Following the Global Financial Crisis, there was considerable international focus on reducing risks to the financial system. This led to the development of a policy approach known as macro-prudential policy, which uses prudential instruments to manage the system-wide (systemic) risks that can develop during boom-bust financial cycles. Macro-prudential policy aims to promote greater financial system stability by:
- building additional resilience in the financial system during periods of rapid credit growth and rising leverage or abundant liquidity; and
- dampening excessive growth in credit and asset prices.
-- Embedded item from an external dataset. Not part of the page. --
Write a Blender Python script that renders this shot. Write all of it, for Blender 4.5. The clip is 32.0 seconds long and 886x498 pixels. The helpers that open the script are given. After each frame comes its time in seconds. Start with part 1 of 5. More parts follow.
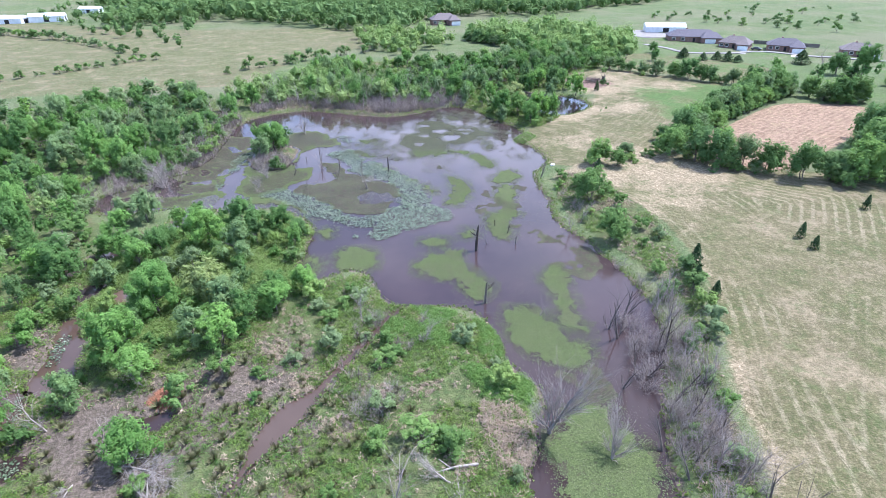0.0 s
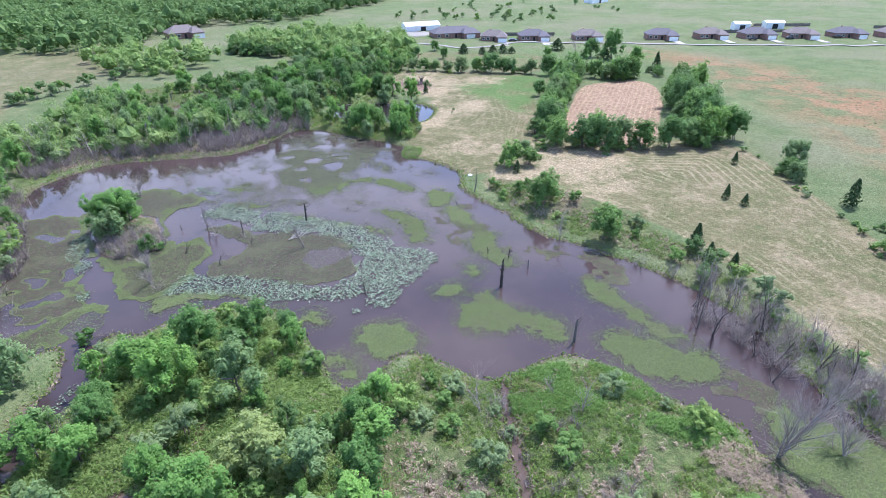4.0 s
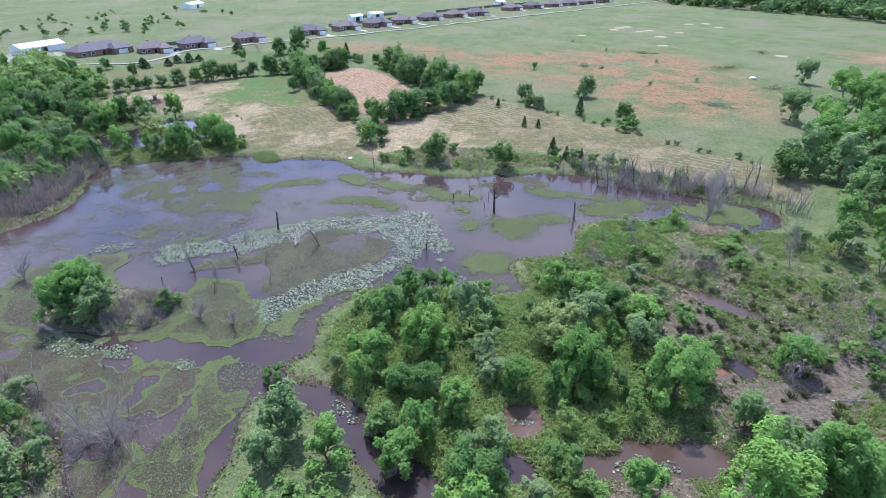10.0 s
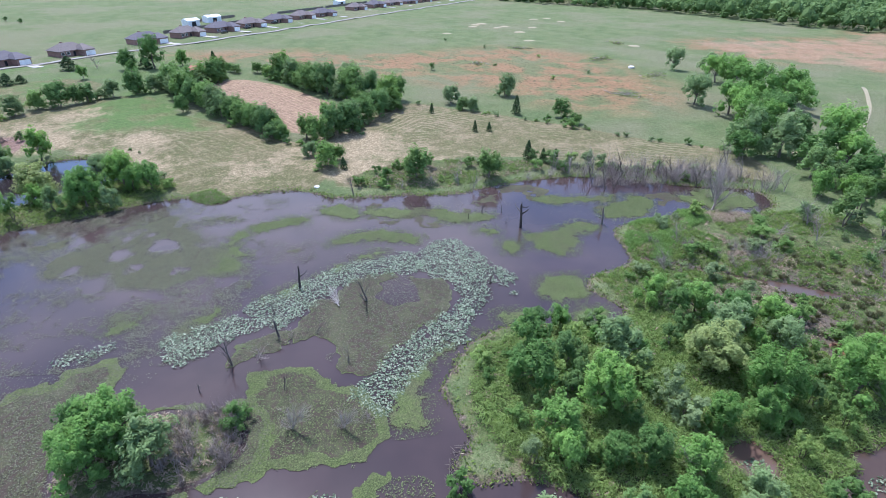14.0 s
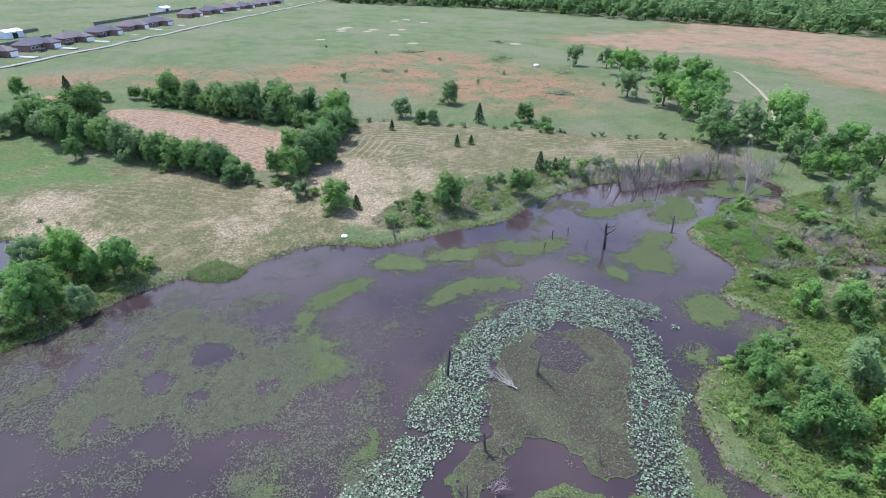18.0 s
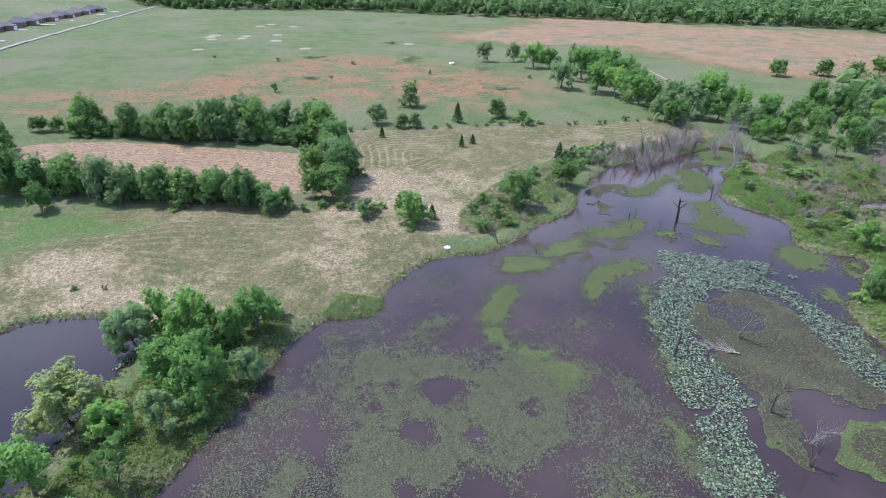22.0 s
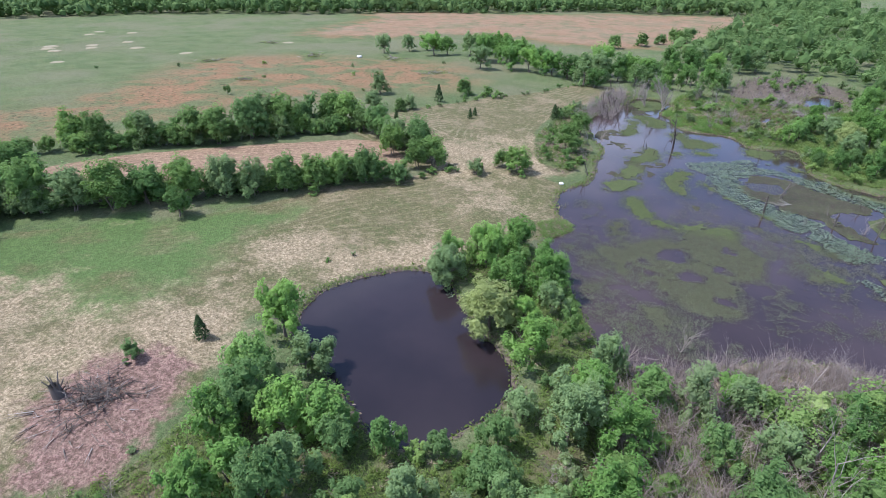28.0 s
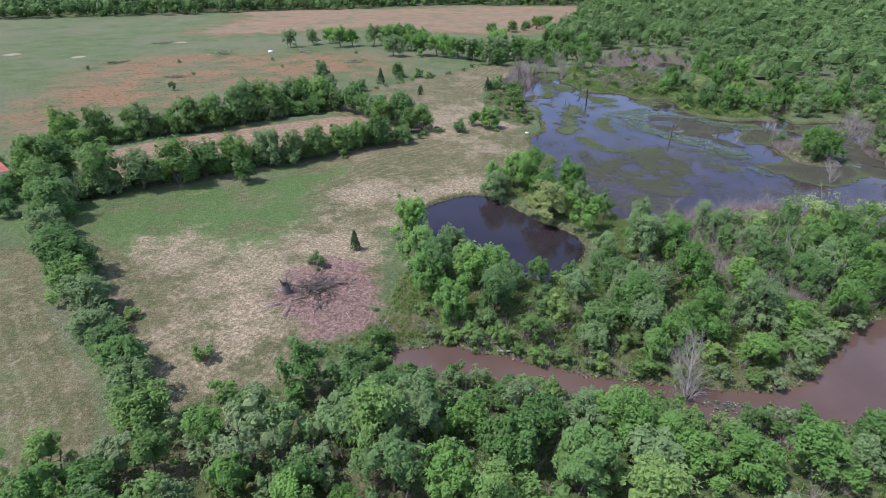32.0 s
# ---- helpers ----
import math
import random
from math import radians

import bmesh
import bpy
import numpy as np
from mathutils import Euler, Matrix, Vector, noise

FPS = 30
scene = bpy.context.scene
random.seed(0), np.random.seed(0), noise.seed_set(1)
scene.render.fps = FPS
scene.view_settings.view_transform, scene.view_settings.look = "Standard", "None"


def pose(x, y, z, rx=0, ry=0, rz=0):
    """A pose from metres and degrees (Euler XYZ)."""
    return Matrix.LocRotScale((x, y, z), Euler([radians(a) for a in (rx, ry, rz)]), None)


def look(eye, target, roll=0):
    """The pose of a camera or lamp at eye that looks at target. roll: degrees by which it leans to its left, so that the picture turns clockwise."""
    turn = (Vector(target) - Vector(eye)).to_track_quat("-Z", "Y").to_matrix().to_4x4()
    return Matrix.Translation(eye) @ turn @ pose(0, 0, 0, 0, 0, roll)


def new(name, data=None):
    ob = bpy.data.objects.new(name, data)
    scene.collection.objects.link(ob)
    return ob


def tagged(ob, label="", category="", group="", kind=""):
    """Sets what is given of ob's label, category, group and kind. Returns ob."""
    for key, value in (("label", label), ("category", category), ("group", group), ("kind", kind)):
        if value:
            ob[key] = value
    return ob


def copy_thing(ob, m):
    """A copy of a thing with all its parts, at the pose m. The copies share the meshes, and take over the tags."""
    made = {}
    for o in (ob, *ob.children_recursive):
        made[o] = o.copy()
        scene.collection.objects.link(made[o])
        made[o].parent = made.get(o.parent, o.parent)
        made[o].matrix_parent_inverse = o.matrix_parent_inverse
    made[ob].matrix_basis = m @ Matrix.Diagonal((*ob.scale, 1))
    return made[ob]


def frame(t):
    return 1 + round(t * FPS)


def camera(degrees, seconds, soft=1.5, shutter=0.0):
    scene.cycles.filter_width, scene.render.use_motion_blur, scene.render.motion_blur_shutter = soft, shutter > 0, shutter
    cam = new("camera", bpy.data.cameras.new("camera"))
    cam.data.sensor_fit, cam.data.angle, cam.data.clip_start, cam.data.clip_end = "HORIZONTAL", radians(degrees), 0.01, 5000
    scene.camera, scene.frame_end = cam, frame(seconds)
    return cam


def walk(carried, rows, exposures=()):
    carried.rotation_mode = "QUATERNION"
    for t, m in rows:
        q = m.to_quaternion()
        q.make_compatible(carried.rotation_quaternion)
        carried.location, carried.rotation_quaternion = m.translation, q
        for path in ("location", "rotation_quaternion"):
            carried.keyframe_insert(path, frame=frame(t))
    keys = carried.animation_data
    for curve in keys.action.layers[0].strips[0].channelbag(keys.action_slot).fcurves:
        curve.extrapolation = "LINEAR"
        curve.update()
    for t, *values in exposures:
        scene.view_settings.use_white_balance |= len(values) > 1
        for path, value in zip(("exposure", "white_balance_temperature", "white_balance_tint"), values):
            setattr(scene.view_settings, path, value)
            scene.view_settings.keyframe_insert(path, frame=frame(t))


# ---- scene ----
cam = camera(79.2, 32.0, soft=0.7)
METRES, EYE, TILT, LEAN, TURN = 357.7, 46.5, 0.0, 0.0, 0.0
ROWS = [
    (0.0, 0.0, 0.0, 0.0, -0.23, -29.47, 0.41),
    (0.5, -0.0128, 0.009, 0.0001, -3.57, -29.47, 0.34),
    (1.0, -0.0257, 0.018, 0.0002, -7.52, -29.48, 0.28),
    (1.5, -0.0387, 0.0273, 0.0, -11.49, -29.45, 0.18),
    (2.0, -0.0519, 0.0367, -0.0006, -15.36, -29.42, 0.18),
    (2.5, -0.065, 0.046, -0.0012, -19.32, -29.4, 0.19),
    (4.5, -0.1175, 0.0825, -0.002, -34.26, -29.32, 0.18),
    (5.0, -0.1306, 0.0915, -0.0021, -37.98, -29.32, 0.2),
    (5.5, -0.1435, 0.1007, -0.002, -42.44, -29.28, 0.15),
    (6.0, -0.1565, 0.1098, -0.0018, -46.42, -29.24, 0.14),
    (6.5, -0.1696, 0.1188, -0.0018, -49.74, -29.21, 0.15),
    (7.0, -0.1827, 0.128, -0.0019, -53.11, -29.09, 0.06),
    (7.5, -0.1955, 0.1368, -0.0015, -56.54, -29.09, 0.11),
    (8.0, -0.2088, 0.1458, -0.0014, -60.55, -29.06, 0.09),
    (8.5, -0.2218, 0.1548, -0.0014, -63.8, -29.03, 0.09),
    (9.0, -0.235, 0.1638, -0.0013, -67.76, -28.99, 0.07),
    (9.5, -0.2474, 0.1734, -0.0011, -71.52, -29.02, 0.06),
    (10.0, -0.2575, 0.1848, -0.0011, -75.05, -29.06, 0.04),
    (10.5, -0.2652, 0.1986, -0.0015, -79.43, -29.08, 0.03),
    (11.0, -0.2687, 0.2132, -0.0019, -80.81, -29.13, -0.06),
    (11.5, -0.2678, 0.2267, -0.0024, -83.87, -29.17, -0.13),
    (12.0, -0.2637, 0.2399, -0.0025, -87.0, -29.19, -0.17),
    (12.5, -0.2574, 0.253, -0.0027, -87.72, -29.2, -0.29),
    (13.0, -0.2493, 0.265, -0.0029, -88.25, -29.19, -0.39),
    (13.5, -0.2406, 0.2764, -0.0028, -90.88, -29.16, -0.46),
    (14.0, -0.2316, 0.2888, -0.0031, -94.32, -29.11, -0.47),
    (14.5, -0.2227, 0.3019, -0.0032, -96.98, -29.04, -0.53),
    (16.5, -0.1869, 0.3535, -0.0045, -106.56, -28.93, -0.6),
    (17.0, -0.1779, 0.3663, -0.005, -108.94, -28.9, -0.62),
    (17.5, -0.1688, 0.3791, -0.0055, -111.4, -28.89, -0.6),
    (18.0, -0.1599, 0.3921, -0.0058, -113.71, -28.83, -0.65),
    (18.5, -0.1508, 0.4048, -0.0061, -116.19, -28.81, -0.64),
    (19.0, -0.1419, 0.4178, -0.0064, -118.47, -28.75, -0.68),
    (19.5, -0.133, 0.4307, -0.0067, -120.52, -28.69, -0.71),
    (20.0, -0.124, 0.4436, -0.0068, -122.94, -28.65, -0.71),
    (20.5, -0.115, 0.4564, -0.0068, -125.55, -28.59, -0.69),
    (21.0, -0.106, 0.4693, -0.007, -127.93, -28.57, -0.69),
    (21.5, -0.0972, 0.482, -0.0073, -130.37, -28.55, -0.65),
    (22.0, -0.0882, 0.4948, -0.0075, -132.61, -28.54, -0.6),
    (22.5, -0.0792, 0.5075, -0.0078, -134.72, -28.53, -0.59),
    (23.0, -0.0709, 0.5195, -0.008, -136.52, -28.54, -0.59),
    (23.5, -0.0619, 0.5325, -0.0082, -138.4, -28.54, -0.59),
    (24.0, -0.0531, 0.5454, -0.0084, -140.41, -28.52, -0.58),
    (24.5, -0.0442, 0.5583, -0.0085, -142.55, -28.52, -0.58),
    (25.0, -0.0353, 0.5712, -0.0086, -144.59, -28.53, -0.55),
    (25.5, -0.0263, 0.5841, -0.0088, -146.41, -28.55, -0.48),
    (27.5, 0.0088, 0.6363, -0.0094, -153.97, -28.45, -0.44),
    (28.0, 0.0177, 0.6493, -0.0088, -156.19, -28.47, -0.45),
    (28.5, 0.0267, 0.6625, -0.0085, -158.45, -28.48, -0.43),
    (29.0, 0.0356, 0.6756, -0.0083, -160.51, -28.51, -0.43),
    (29.5, 0.0446, 0.6888, -0.0082, -162.46, -28.53, -0.42),
    (30.0, 0.0535, 0.7019, -0.0081, -164.71, -28.55, -0.36),
    (30.5, 0.0624, 0.715, -0.0082, -166.62, -28.57, -0.34),
    (31.0, 0.0715, 0.7282, -0.0083, -168.72, -28.62, -0.31),
    (31.5, 0.0806, 0.7413, -0.0085, -171.02, -28.61, -0.28),
    (32.0, 0.0895, 0.7545, -0.0087, -173.01, -28.6, -0.24),
]
walk(cam, [(t, pose(0, 0, EYE, TILT, LEAN, TURN) @ pose(METRES * x, METRES * y, METRES * z, 90 + pitch, roll, yaw)) for t, x, y, z, yaw, pitch, roll in ROWS],
     [(0.0, 1.42, 5660, 16.5), (6.0, 1.18, 5680, 16.5), (13.0, 1.04, 5680, 16), (19.0, 0.94, 5700, 14), (25.0, 0.87, 5780, 15.5), (30.0, 0.7, 5920, 17), (32.0, 0.55, 5900, 19)])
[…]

A short video "Booms, busts and the way between" explains the role of macro-prudential policy and the tools the Reserve Bank has to smooth out boom-bust cycles.
Memorandum of Understanding on Macro-Prudential Policy
In May 2013, the Minister of Finance, Hon Bill English, and Reserve Bank Governor, Graeme Wheeler, signed a Memorandum of Understanding (MOU) on Macro-Prudential Policy. The MOU outlines the governance arrangements for the use of macro-prudential tools that are designed to promote greater financial system stability. The MOU sets out four macro-prudential tools in the New Zealand context:
- the countercyclical capital buffer (CCB)
- adjustments to the minimum core funding ratio (CFR)
- sectoral capital requirements (SCR)
- temporary restrictions on high loan-to-value ratio (LVR) residential mortgage lending.
Debt to income (DTI) limits
The Reserve Bank has suggested that serviceability restrictions such as DTI limits would be a useful addition to the tools allowed under the Memorandum of Understanding. If they were added and the Reserve Bank elected to enact them in the future, DTI limits would limit the share of residential mortgage borrowers able to obtain large loans relative to their income. In June 2017, the Reserve Bank consulted the public about this.
High loan-to-value ratio restrictions
Temporary limits on high loan-to-value ratio (LVR) residential mortgage lending were put in place in October 2013. High-LVR lending restrictions were changed on 1 November 2015, and vary depending on where the mortgaged property is located and who lives in it.
LVR lending restrictions are tighter for loans secured by Auckland investment property. This tightening is in response to the growing housing market risks in the region. In contrast, LVR restrictions on bank lending secured only by property outside Auckland have been eased compared to initial restrictions.